- Given data:
━━━━━━

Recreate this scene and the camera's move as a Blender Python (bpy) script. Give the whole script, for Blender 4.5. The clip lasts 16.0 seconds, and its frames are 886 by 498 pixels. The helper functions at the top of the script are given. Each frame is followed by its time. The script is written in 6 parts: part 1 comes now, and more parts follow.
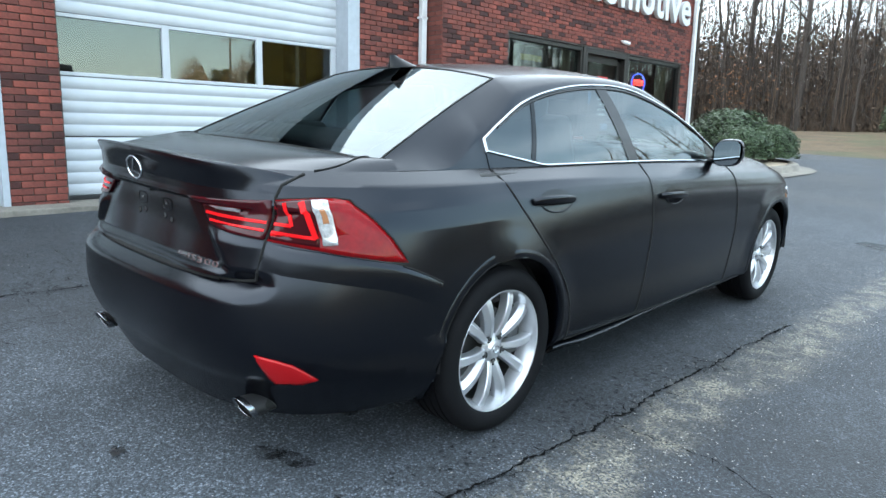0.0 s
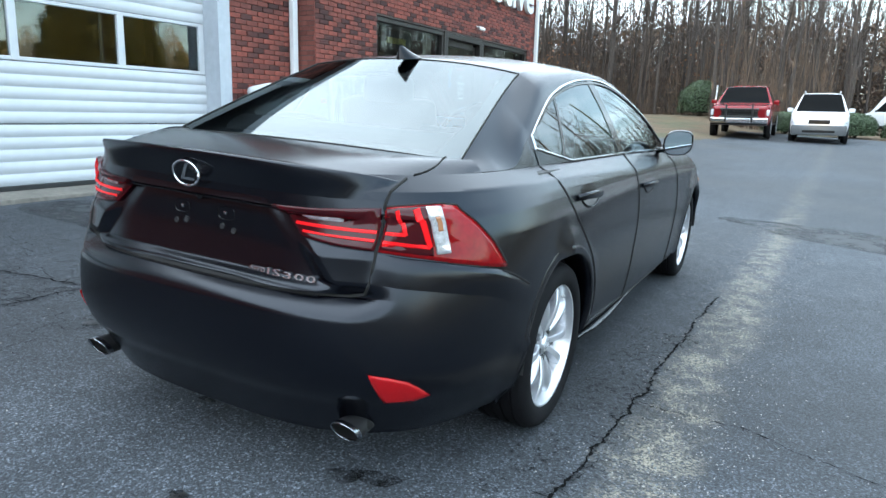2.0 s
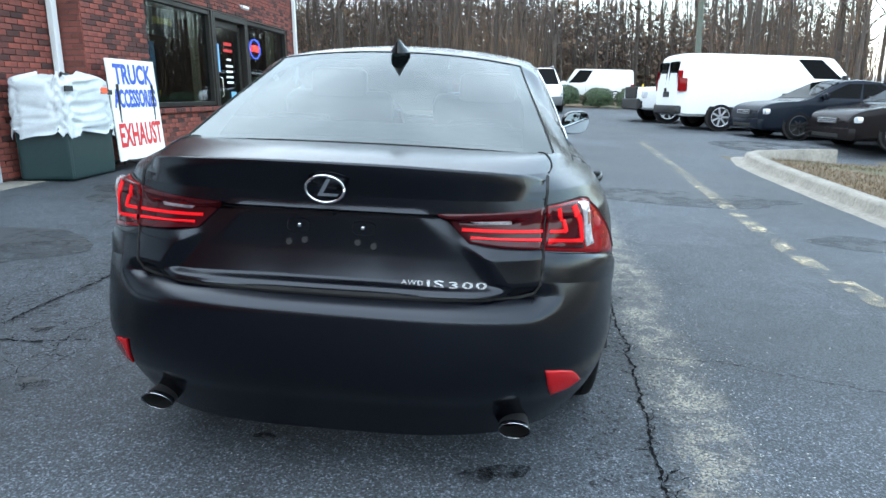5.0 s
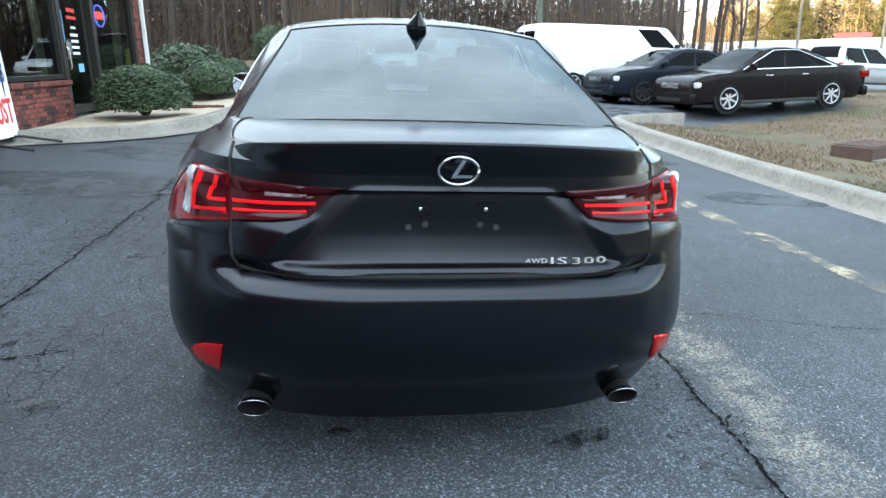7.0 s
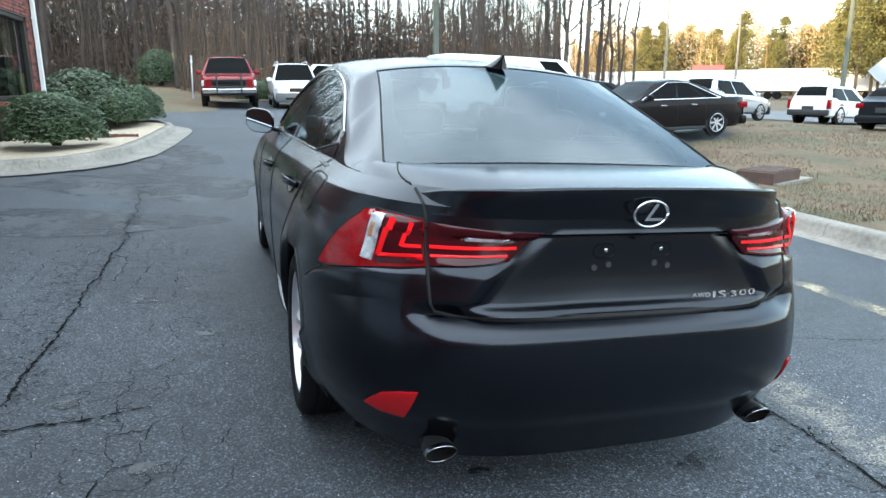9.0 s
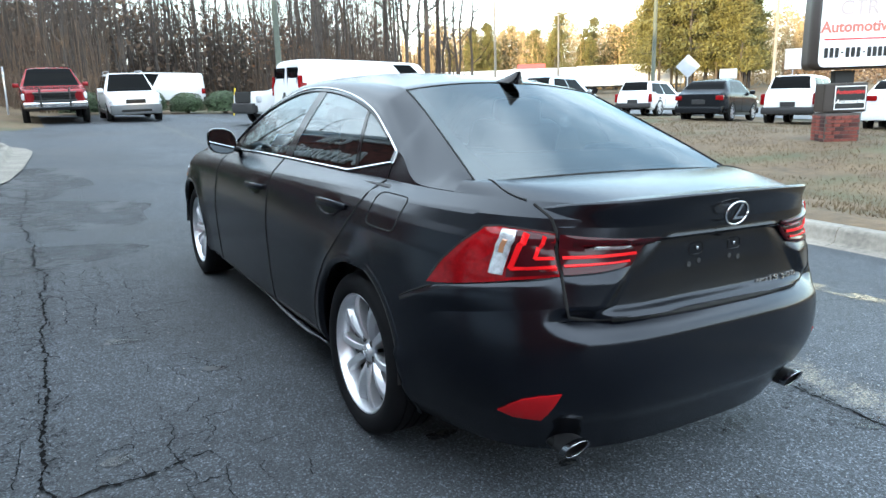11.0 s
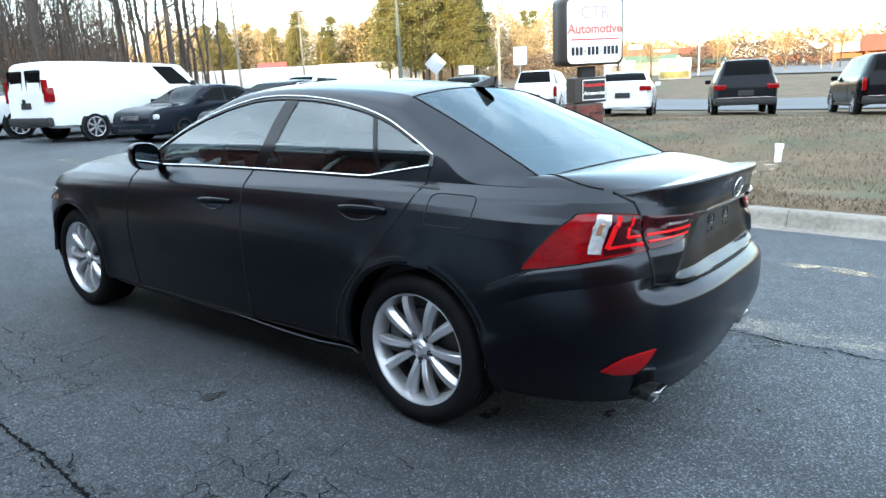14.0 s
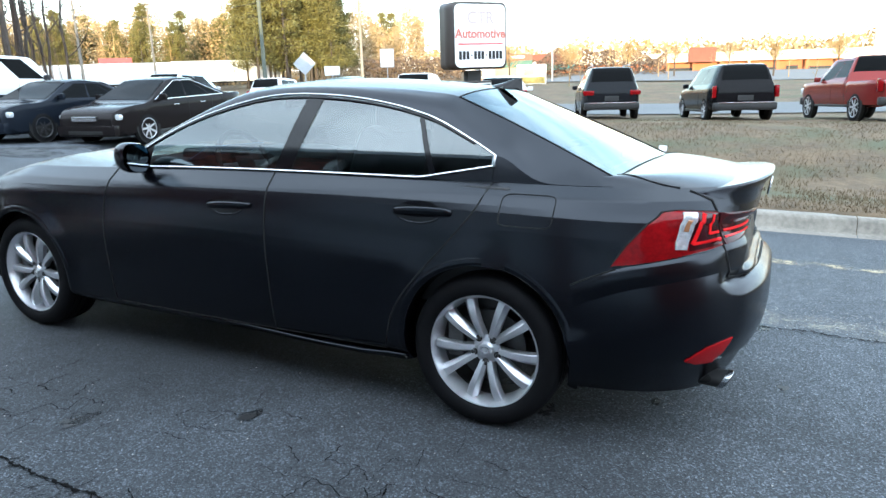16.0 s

━━━━━━

- Exercise task: Copy the material above in full and exactly, skipping pictures.

- Exercise answer:
Recreate this scene and the camera's move as a Blender Python (bpy) script. Give the whole script, for Blender 4.5. The clip lasts 16.0 seconds, and its frames are 886 by 498 pixels. The helper functions at the top of the script are given. Each frame is followed by its time. The script is written in 6 parts: part 1 comes now, and more parts follow.
0.0 s
2.0 s
5.0 s
7.0 s
9.0 s
11.0 s
14.0 s
16.0 s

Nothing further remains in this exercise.